Learn R Programming

jaatha (version 3.2.5)

create_jaatha_stat: Create a summary statistic for Jaatha

Description

This function creates summary statistics for Jaatha models. A summary statistic consists primarily of a function that calculates the statistic from the simulation results. Jaatha primarily supports Poisson distributed summary statistics, but can also transform summary statistics that follow a different distribution in approximately Poisson distributed statistics.

Usage

create_jaatha_stat(name, calc_func, poisson = TRUE, breaks = c(0.1, 0.5, 0.9))

Value

The summary statistic. Indented for being used with

create_jaatha_model.

Arguments

name

The name of the summary statistic

calc_func

The function that summarizes the simulation data. Must take two arguments. The first is the simulated data, and the second are options that can be calculated from the real data. Ignoring the second argument in the function body should be fine in most situations. The function must return a numeric vector if poisson = TRUE, and can also return a numeric matrix if poisson = FALSE.

poisson

If TRUE, it is assumed that the summary statistic values are (at least approximately) independent and Poisson distributed. If it is set to FALSE, the statistic is transformed into an approximately Poisson distributed array using a binning approach. See "Transformation of non Poisson distributed statistics" for details. If any summary statistic is only approximately Poisson distributed, Jaatha is a composite-likelihood method.

breaks

The probabilities for the quantiles that are used for binning the data. See the section on non Poisson distributed summary statistics for details.

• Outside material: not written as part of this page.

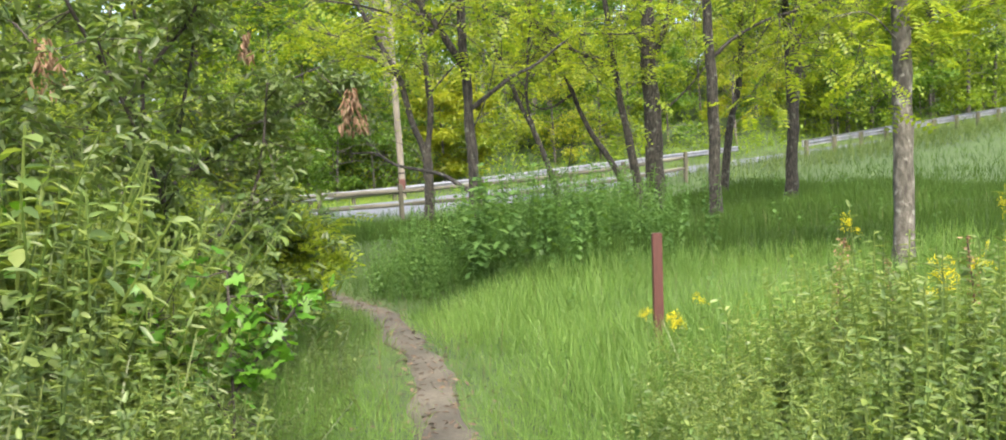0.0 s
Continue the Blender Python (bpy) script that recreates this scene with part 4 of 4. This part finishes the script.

Transformation of non Poisson distributed statistics

To transform a statistic into approximately Poisson distributed values, we first calculate the empirical quantiles of the real data for the probabilities given in breaks. These are used as break points for divining the range of the statistic into disjunct intervals. We then count who many of the values for the simulated data fall into each intervals, and use this counts as summary statistic. The counts are multinomial distributed, and should be close to the required Poisson distribution in most cases.